I’m a complete mess. I’m going through a very serious bout of insomnia. I can’t think straight and must body is buzzing with the pain of exhaustion. I’m not sure if its stress, too mush coffee, or the complete shock to my system from starting school. Not to mention the fear and panic that has come with it this year.

So, this morning, after getting about two hours of sleep I awoke for my first day of school. I felt like shit, but the adrenaline seemed to be keeping me awake. I’ve decided to take the bus this year to save on parking fees. What I forgot was how hellish riding the bus can be! I am a person who needs a lot of personal space, so being crammed in by strangers is my idea of a horrifying experience. I sucked it up though and told my self that if I was able to do this for years and years until I turned 16 (On my first try…just to make a certain person jealous;) I could do it again.

It felt strange arriving downtown and then immediately leaving. As much as I hate downtown office worker type of people, everything in me said “this is where you’re supposed to be! Why are you getting on the c-train?” I still managed to get on that train though.

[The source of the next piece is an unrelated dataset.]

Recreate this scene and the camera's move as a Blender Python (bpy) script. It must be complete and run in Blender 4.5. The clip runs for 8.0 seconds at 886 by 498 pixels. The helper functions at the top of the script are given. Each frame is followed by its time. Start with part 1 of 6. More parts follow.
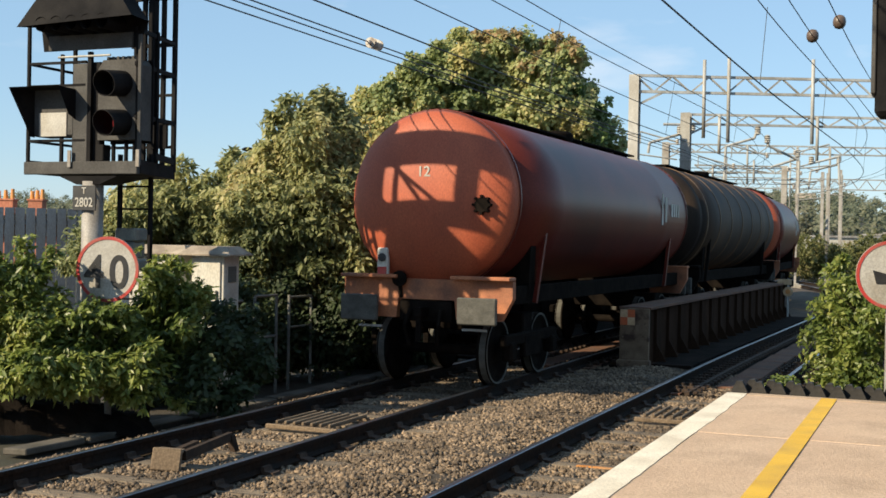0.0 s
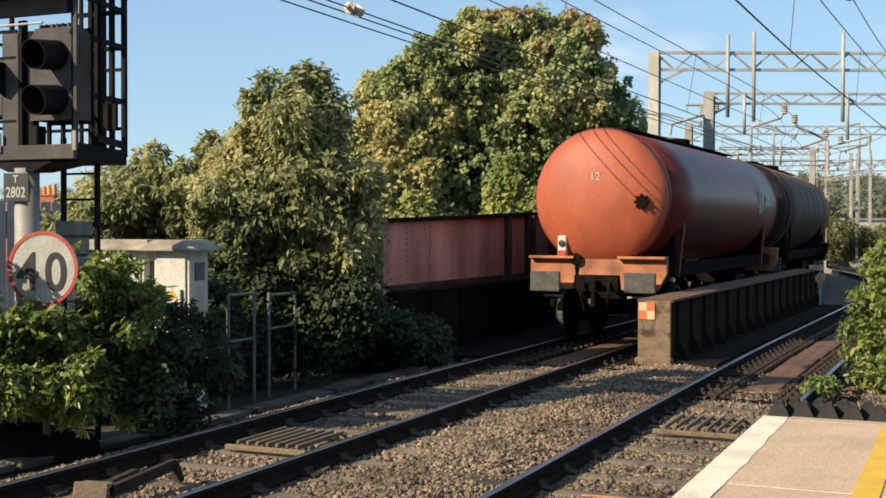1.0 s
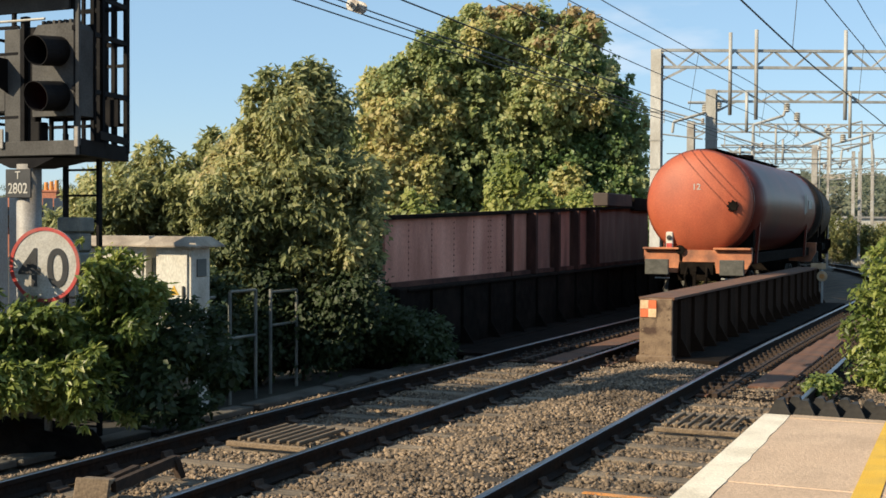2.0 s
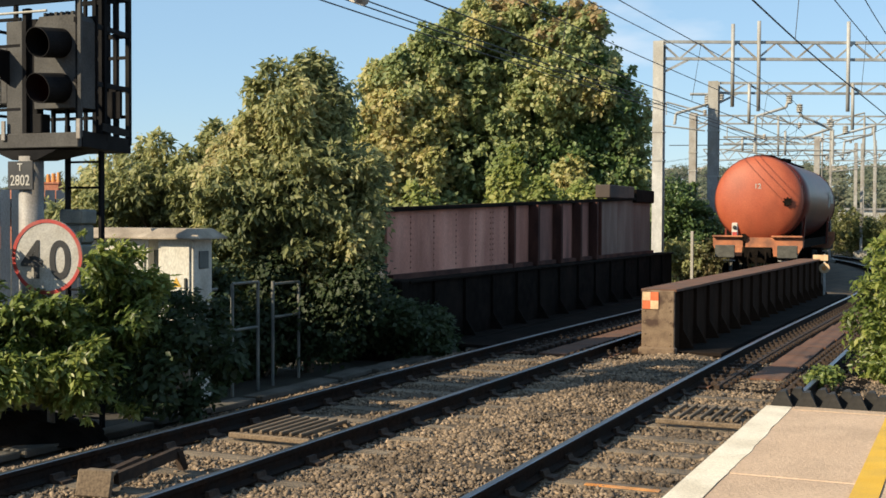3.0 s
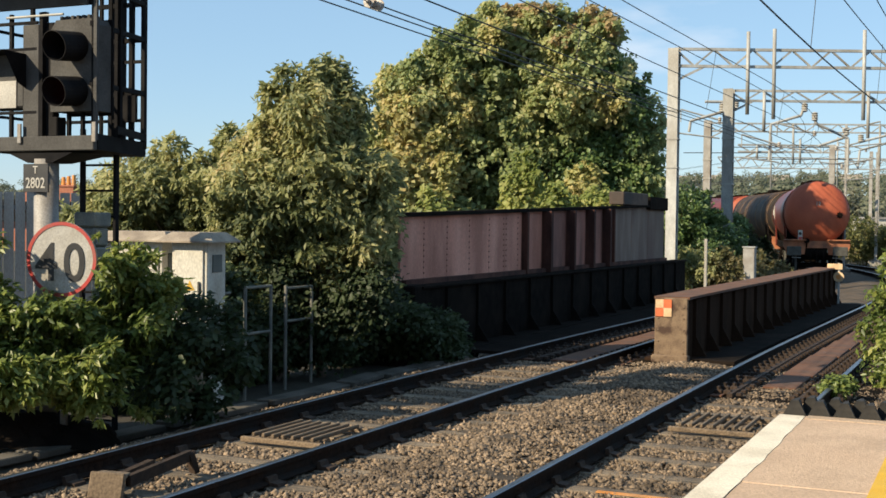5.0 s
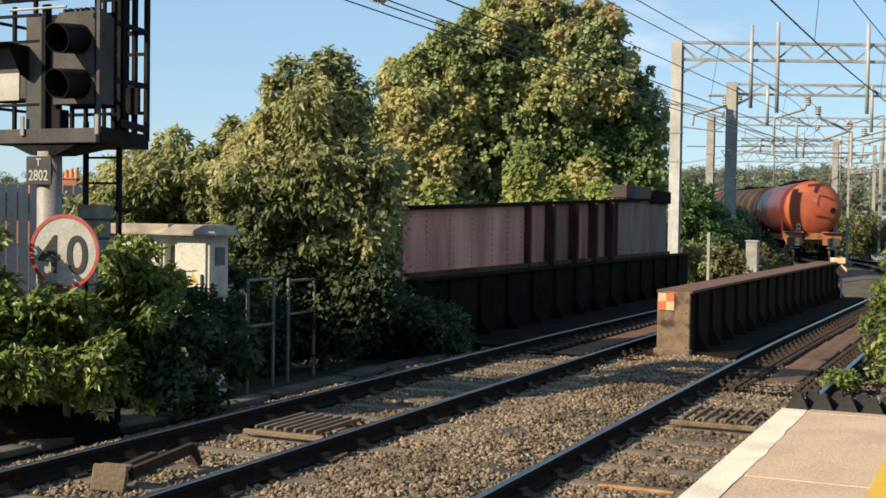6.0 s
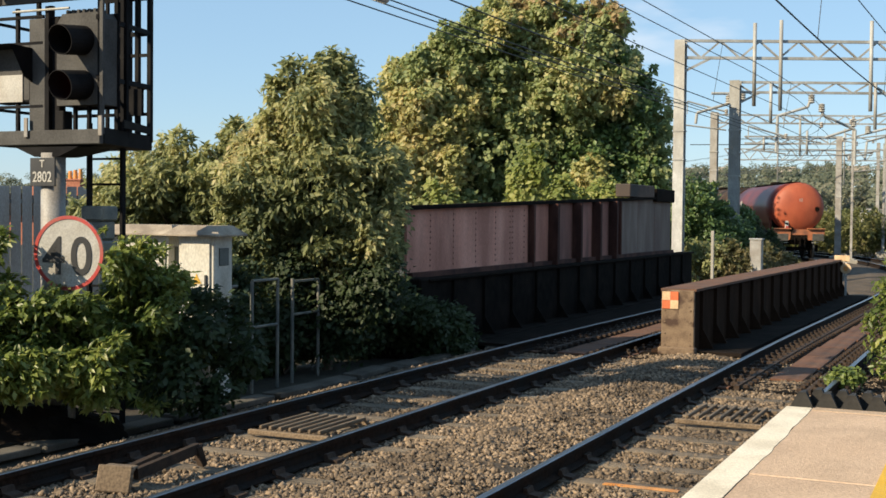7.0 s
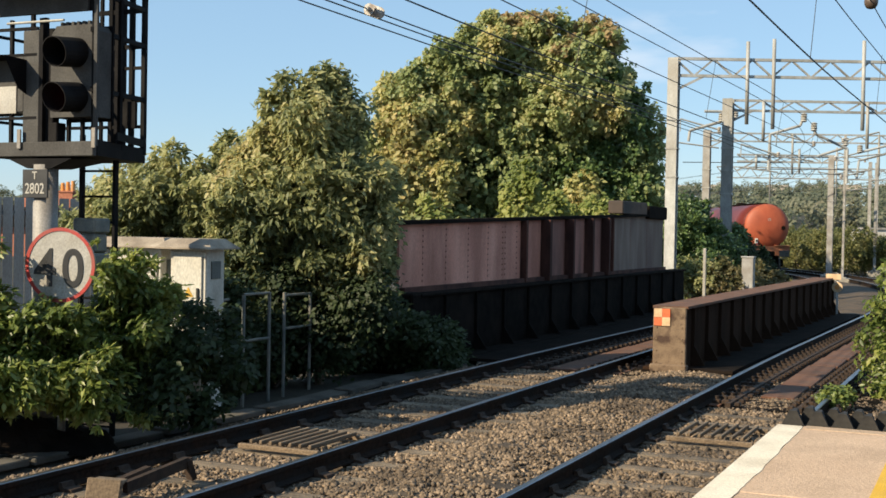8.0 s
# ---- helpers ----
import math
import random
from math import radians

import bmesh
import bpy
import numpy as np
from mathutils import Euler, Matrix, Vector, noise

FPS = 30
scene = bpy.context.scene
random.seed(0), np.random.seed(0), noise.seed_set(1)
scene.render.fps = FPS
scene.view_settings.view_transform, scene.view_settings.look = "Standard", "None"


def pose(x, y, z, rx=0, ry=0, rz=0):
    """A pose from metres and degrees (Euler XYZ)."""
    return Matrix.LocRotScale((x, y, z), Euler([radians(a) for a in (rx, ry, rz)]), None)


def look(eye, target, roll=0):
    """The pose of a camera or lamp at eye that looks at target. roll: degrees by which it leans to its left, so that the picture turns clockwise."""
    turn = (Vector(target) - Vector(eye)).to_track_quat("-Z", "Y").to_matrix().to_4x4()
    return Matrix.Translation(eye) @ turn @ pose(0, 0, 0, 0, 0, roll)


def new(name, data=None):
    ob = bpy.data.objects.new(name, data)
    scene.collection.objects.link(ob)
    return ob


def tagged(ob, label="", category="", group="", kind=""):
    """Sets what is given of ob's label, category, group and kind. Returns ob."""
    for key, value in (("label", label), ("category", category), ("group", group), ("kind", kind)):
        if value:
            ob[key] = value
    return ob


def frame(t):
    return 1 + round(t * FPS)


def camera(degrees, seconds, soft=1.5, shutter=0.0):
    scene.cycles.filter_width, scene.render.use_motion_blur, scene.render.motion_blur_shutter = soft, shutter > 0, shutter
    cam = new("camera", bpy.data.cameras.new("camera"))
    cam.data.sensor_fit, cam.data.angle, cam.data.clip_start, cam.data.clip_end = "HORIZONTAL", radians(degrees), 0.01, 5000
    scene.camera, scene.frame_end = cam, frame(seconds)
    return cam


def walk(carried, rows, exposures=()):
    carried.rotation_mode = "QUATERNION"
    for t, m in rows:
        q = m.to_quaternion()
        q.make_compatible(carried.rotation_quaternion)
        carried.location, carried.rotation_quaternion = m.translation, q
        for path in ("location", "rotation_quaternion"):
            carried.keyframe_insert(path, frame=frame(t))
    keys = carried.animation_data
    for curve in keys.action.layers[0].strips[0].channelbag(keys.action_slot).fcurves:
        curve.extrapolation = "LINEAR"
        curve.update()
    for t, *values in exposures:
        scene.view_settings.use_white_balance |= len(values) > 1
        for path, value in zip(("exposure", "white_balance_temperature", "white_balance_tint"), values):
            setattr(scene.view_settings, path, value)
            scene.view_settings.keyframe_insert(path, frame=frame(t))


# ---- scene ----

# World: y runs along the railway, x to the right of it, z = 0 at the top of the rails.
cam = camera(40.07, 8.0, soft=1.6)
EYE = 2.02
ROWS = [
    (0.0, 0.352, -1.898, 2.022, -0.489, -1.036, 22.415),
    (0.5, 0.136, -0.715, 2.031, -0.890, -0.432, 23.115),
    (1.0, 0.0, 0.0, EYE, -1.007, -0.120, 23.563),
    (1.5, 0.0, 0.0, EYE, -1.002, -0.256, 23.599),
    (3.0, 0.0, 0.0, EYE, -1.524, -0.253, 23.748),
    (3.5, 0.0, 0.0, EYE, -1.416, -0.139, 24.026),
    (4.0, 0.0, 0.0, EYE, -1.218, -0.176, 24.153),
    (4.5, 0.0, 0.0, EYE, -1.190, -0.480, 24.250),
    (6.0, 0.0, 0.0, EYE, -1.586, -0.809, 24.508),
    (6.5, 0.0, 0.0, EYE, -1.779, -0.728, 24.428),
    (7.0, 0.0, 0.0, EYE, -1.609, -0.539, 24.677),
    (7.5, 0.0, 0.0, EYE, -1.133, -0.761, 24.431),
    (8.0, 0.0, 0.0, EYE, -0.888, -1.038, 24.331),
]
walk(cam, [(t, pose(x, y, z, 90 + pitch, roll, yaw)) for t, x, y, z, pitch, roll, yaw in ROWS])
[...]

However, when I got off the c-train and began walking towards the university along with hundreds of other students I had what I could only describe as my first panic attack. I literally had to stop in my tracks and with all my might, try and stop myself from breaking down in tears…running home…and calling the whole thing off.

I don’t get it though! The university is my stomping grounds. I’ve been going there off and on since 1996! During my first year of university, this year’s first year students would have been twelve years old! Wow, what a scary thought! I’ve experienced pretty much every ounce of crap that a university can throw at you and sometimes survived…sometimes drowned. I’ve worked at the university…I’ve gotten drunk there…I’ve gotten laid there.

But something was different. Something has changed about my experience that has absolutely terrorized me at various points during the day.

I made it to my classes though. One after another. They all seem amazing, and I already have a wicked crush on one of my professors. I will definately be making it to every single one of his classes!

I couldn’t believe the line ups at the universtiy today! There was a line up to get a locker, a line up to sign a medical form for my yoga class. There were lines that seemed twice as long as they used to be for food, there was a line up in the middle of a field at ond point that led to a small table. Your guess is as good as mine. The crowds were even worse than the line ups. I have never in my life experienced such crowds at the university. I’m absolutely positive that a hell of a lot more people are in the university now than when I first started.

The energy was infectuous though. There’s nothing like the pure fear and pure exileration of the first day of university!

The power of loneliness…when new students realize for the first time…that they are absolutely alone now…and all there is to do is stand in line ups…

I apologize if I sound stupid, wrong, or don’t make sense at all…more so if my spelling or grammar is bad. whith amazingly small amouts of sleep in me…I simply can’t do my best.